Thereafter I looked around for a partner for this project and met with Sprouts who was doing a variety of environment related work. They enthusiastically agreed to participate. We visited the campus several times to survey the potential spots. After joint discussions with the team at St.Catherines we identified a space near Prem Dan (which is managed by Sister Shanti).
The place was somewhat rocky and filled with stones. The first work was to prepare the soil. After that was completed the saplings were planted – tomatoes, brinjal, lady finger, sweet potato, mint, coriander, chillies, spinach etc. The children very delighted. They joined in merrily in each stage. Thereafter they nurtured the plants. In the summer when there was a water shortage in that space – they even saved water from their water bottles to be able to water their new friends – the plants.

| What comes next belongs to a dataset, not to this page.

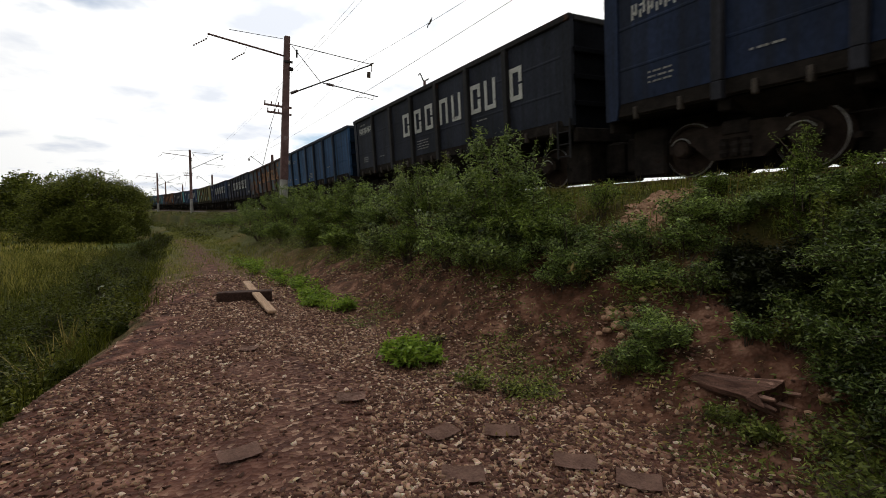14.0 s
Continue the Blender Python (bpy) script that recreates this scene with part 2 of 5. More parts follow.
def ground_material():
    """Gravel, soil, grass roots and ballast by their share in the attribute 'cover'."""
    m = bpy.data.materials.new("ground")
    m.use_nodes = True
    nt = m.node_tree
    n, l = nt.nodes.new, nt.links.new
    bsdf = nt.nodes["Principled BSDF"]
    bsdf.inputs["Roughness"].default_value, bsdf.inputs["Specular IOR Level"].default_value = 0.95, 0.2
    geo, att, sep = n("ShaderNodeNewGeometry"), n("ShaderNodeAttribute"), n("ShaderNodeSeparateColor")
    att.attribute_name = "cover"
    l(att.outputs["Color"], sep.inputs[0])

    def noise_at(sc, detail=5):
        t = n("ShaderNodeTexNoise")
        t.inputs["Scale"].default_value, t.inputs["Detail"].default_value = sc, detail
        l(geo.outputs["Position"], t.inputs["Vector"])
        return t.outputs["Fac"]

    def ramp(v, *stops):
        r = n("ShaderNodeValToRGB")
        for _ in stops[2:]:
            r.color_ramp.elements.new(0.5)
        for e, (p, c) in zip(r.color_ramp.elements, stops):
            e.position, e.color = p, (*c, 1)
        l(v, r.inputs[0])
        return r.outputs[0]

    def mixed(a, b, fac):
        x = n("ShaderNodeMix")
        x.data_type = "RGBA"
        l(a, x.inputs["A"]), l(b, x.inputs["B"]), l(fac, x.inputs["Factor"])
        return x.outputs["Result"]

    vor = n("ShaderNodeTexVoronoi")
    vor.inputs["Scale"].default_value = 26
    l(geo.outputs["Position"], vor.inputs["Vector"])
    grey = n("ShaderNodeSeparateColor")
    l(vor.outputs["Color"], grey.inputs[0])
    gravel = ramp(grey.outputs[0], (0.0, (0.052, 0.022, 0.015)), (0.5, (0.105, 0.048, 0.033)), (0.85, (0.22, 0.116, 0.078)), (1.0, (0.45, 0.29, 0.20)))
    dust = ramp(noise_at(3.0), (0.35, (0.054, 0.021, 0.015)), (0.65, (0.118, 0.047, 0.032)))
    gravel = mixed(gravel, dust, ramp(noise_at(0.9, 6), (0.42, (0.1, 0.1, 0.1)), (0.62, (0.75, 0.75, 0.75))))
    soil = ramp(noise_at(4.0, 8), (0.34, (0.038, 0.015, 0.010)), (0.54, (0.125, 0.049, 0.032)), (0.73, (0.38, 0.20, 0.135)))
    grass = ramp(noise_at(0.09, 5), (0.32, (0.045, 0.062, 0.010)), (0.52, (0.095, 0.10, 0.02)), (0.68, (0.17, 0.125, 0.034)))
    ballast = ramp(grey.outputs[0], (0.0, (0.05, 0.045, 0.04)), (1.0, (0.27, 0.23, 0.19)))
    col = mixed(soil, gravel, sep.outputs[0])
    col = mixed(col, grass, sep.outputs[1])
    col = mixed(col, ballast, sep.outputs[2])
    l(col, bsdf.inputs["Base Color"])
    b = n("ShaderNodeBump")
    b.inputs["Strength"].default_value, b.inputs["Distance"].default_value = 0.9, 0.03
    addn = n("ShaderNodeMath")
    l(vor.outputs["Distance"], addn.inputs[0]), l(noise_at(9.0, 6), addn.inputs[1])
    l(addn.outputs[0], b.inputs["Height"])
    l(b.outputs[0], bsdf.inputs["Normal"])
    return m


GROUND = ground_material()
RAIL_STEEL = surface("rail_steel", (0.10, 0.055, 0.035), (0.19, 0.11, 0.07), 5, 0.6, 0.5)
RAIL_TOP = surface("worn_rail_top", (0.45, 0.45, 0.45), (0.6, 0.6, 0.6), 5, 0.3, 0.9, bump=0)
SLEEPER = surface("creosoted_sleeper", (0.030, 0.016, 0.012), (0.085, 0.045, 0.032), 4, 0.85, stretch=(6, 1, 6), bump=0.6)
PLANK = surface("weathered_plank", (0.26, 0.155, 0.09), (0.54, 0.36, 0.23), 5, 0.75, stretch=(0.6, 9, 9), bump=0.3)
LOG = surface("rotten_wood", (0.045, 0.02, 0.014), (0.24, 0.125, 0.088), 5, 0.9, stretch=(0.5, 6, 6), bump=0.9)
SPLIT_WOOD = surface("split_wood", (0.24, 0.12, 0.085), (0.46, 0.28, 0.21), 6, 0.9, stretch=(0.5, 6, 6), bump=0.5)
PAD = surface("worn_rubber_pad", (0.15, 0.080, 0.058), (0.34, 0.20, 0.15), 5, 0.8, bump=0.4)
ROCK = surface("bank_rock", (0.24, 0.12, 0.07), (0.62, 0.39, 0.25), 4, 0.9, bump=0.8, space="World")
POLE_STEEL = surface("pole_paint", (0.10, 0.055, 0.05), (0.21, 0.125, 0.115), 2, 0.7, spot=(0.25, 0.19, 0.18), spot_at=0.62)
CONCRETE = surface("pole_concrete", (0.28, 0.26, 0.24), (0.5, 0.48, 0.45), 3, 0.9)
CABLE = surface("cable", (0.03, 0.03, 0.03), (0.07, 0.065, 0.06), 5, 0.5, 0.6, bump=0)
IRON = surface("dark_iron", (0.02, 0.018, 0.017), (0.05, 0.042, 0.037), 5, 0.6, 0.3)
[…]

If this idea can be adopted by orphanages, societies, office campuses – we can have
- A substantial amount of fresh food
- Savings of money, fuel (otherwise needed for transporting food from the farm to the plate).
- We would have zero food miles for at least some of our consumption.
(In under privileged communities this will translate into more money being available for education and health care)
- Saves plastic bags used (by most people) in buying food from the market.
Equally importantly it helps to build a deep connection with nature. This was evidenced in the feedback from Sister Shanti on the joy this brought to the children.”